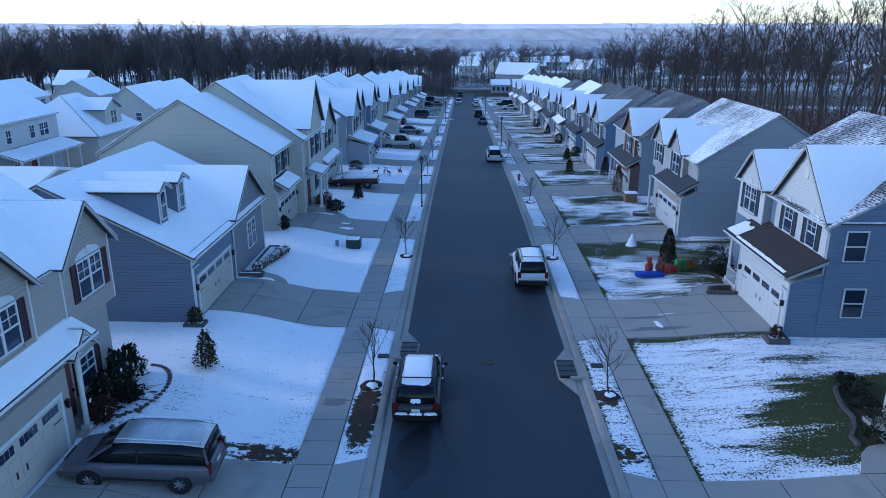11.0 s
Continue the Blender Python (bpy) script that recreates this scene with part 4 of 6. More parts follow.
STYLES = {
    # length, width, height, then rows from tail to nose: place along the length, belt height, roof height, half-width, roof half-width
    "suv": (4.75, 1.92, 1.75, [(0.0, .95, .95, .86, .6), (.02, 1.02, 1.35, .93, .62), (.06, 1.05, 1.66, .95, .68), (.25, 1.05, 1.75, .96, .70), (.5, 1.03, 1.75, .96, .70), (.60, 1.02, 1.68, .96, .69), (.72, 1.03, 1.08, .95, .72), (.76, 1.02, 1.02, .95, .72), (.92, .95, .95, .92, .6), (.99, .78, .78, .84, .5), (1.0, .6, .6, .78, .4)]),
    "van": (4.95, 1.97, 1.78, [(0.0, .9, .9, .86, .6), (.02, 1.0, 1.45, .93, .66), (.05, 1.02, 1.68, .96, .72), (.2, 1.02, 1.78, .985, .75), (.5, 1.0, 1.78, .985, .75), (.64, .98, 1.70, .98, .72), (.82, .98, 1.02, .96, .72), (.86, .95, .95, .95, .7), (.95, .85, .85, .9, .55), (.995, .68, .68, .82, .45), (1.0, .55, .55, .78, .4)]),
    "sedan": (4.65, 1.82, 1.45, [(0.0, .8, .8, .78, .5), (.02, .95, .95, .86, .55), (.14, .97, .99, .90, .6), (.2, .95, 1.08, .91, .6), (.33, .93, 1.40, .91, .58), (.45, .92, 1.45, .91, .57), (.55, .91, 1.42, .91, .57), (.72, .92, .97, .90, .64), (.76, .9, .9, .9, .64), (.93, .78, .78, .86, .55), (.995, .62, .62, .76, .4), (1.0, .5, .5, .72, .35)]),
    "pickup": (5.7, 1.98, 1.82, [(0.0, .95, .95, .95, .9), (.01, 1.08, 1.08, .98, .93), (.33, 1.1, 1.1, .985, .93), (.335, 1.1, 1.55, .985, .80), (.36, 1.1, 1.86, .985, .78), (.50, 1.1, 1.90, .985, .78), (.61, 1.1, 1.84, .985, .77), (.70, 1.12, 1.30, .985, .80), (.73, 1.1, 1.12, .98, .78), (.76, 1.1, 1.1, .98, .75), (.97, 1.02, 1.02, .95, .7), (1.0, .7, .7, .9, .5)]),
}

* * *

Directive -
Reproduce the whole listing word for word, setting aside any pictures.

Problem solution -
11.0 s
Continue the Blender Python (bpy) script that recreates this scene with part 4 of 6. More parts follow.
STYLES = {
    # length, width, height, then rows from tail to nose: place along the length, belt height, roof height, half-width, roof half-width
    "suv": (4.75, 1.92, 1.75, [(0.0, .95, .95, .86, .6), (.02, 1.02, 1.35, .93, .62), (.06, 1.05, 1.66, .95, .68), (.25, 1.05, 1.75, .96, .70), (.5, 1.03, 1.75, .96, .70), (.60, 1.02, 1.68, .96, .69), (.72, 1.03, 1.08, .95, .72), (.76, 1.02, 1.02, .95, .72), (.92, .95, .95, .92, .6), (.99, .78, .78, .84, .5), (1.0, .6, .6, .78, .4)]),
    "van": (4.95, 1.97, 1.78, [(0.0, .9, .9, .86, .6), (.02, 1.0, 1.45, .93, .66), (.05, 1.02, 1.68, .96, .72), (.2, 1.02, 1.78, .985, .75), (.5, 1.0, 1.78, .985, .75), (.64, .98, 1.70, .98, .72), (.82, .98, 1.02, .96, .72), (.86, .95, .95, .95, .7), (.95, .85, .85, .9, .55), (.995, .68, .68, .82, .45), (1.0, .55, .55, .78, .4)]),
    "sedan": (4.65, 1.82, 1.45, [(0.0, .8, .8, .78, .5), (.02, .95, .95, .86, .55), (.14, .97, .99, .90, .6), (.2, .95, 1.08, .91, .6), (.33, .93, 1.40, .91, .58), (.45, .92, 1.45, .91, .57), (.55, .91, 1.42, .91, .57), (.72, .92, .97, .90, .64), (.76, .9, .9, .9, .64), (.93, .78, .78, .86, .55), (.995, .62, .62, .76, .4), (1.0, .5, .5, .72, .35)]),
    "pickup": (5.7, 1.98, 1.82, [(0.0, .95, .95, .95, .9), (.01, 1.08, 1.08, .98, .93), (.33, 1.1, 1.1, .985, .93), (.335, 1.1, 1.55, .985, .80), (.36, 1.1, 1.86, .985, .78), (.50, 1.1, 1.90, .985, .78), (.61, 1.1, 1.84, .985, .77), (.70, 1.12, 1.30, .985, .80), (.73, 1.1, 1.12, .98, .78), (.76, 1.1, 1.1, .98, .75), (.97, 1.02, 1.02, .95, .7), (1.0, .7, .7, .9, .5)]),
}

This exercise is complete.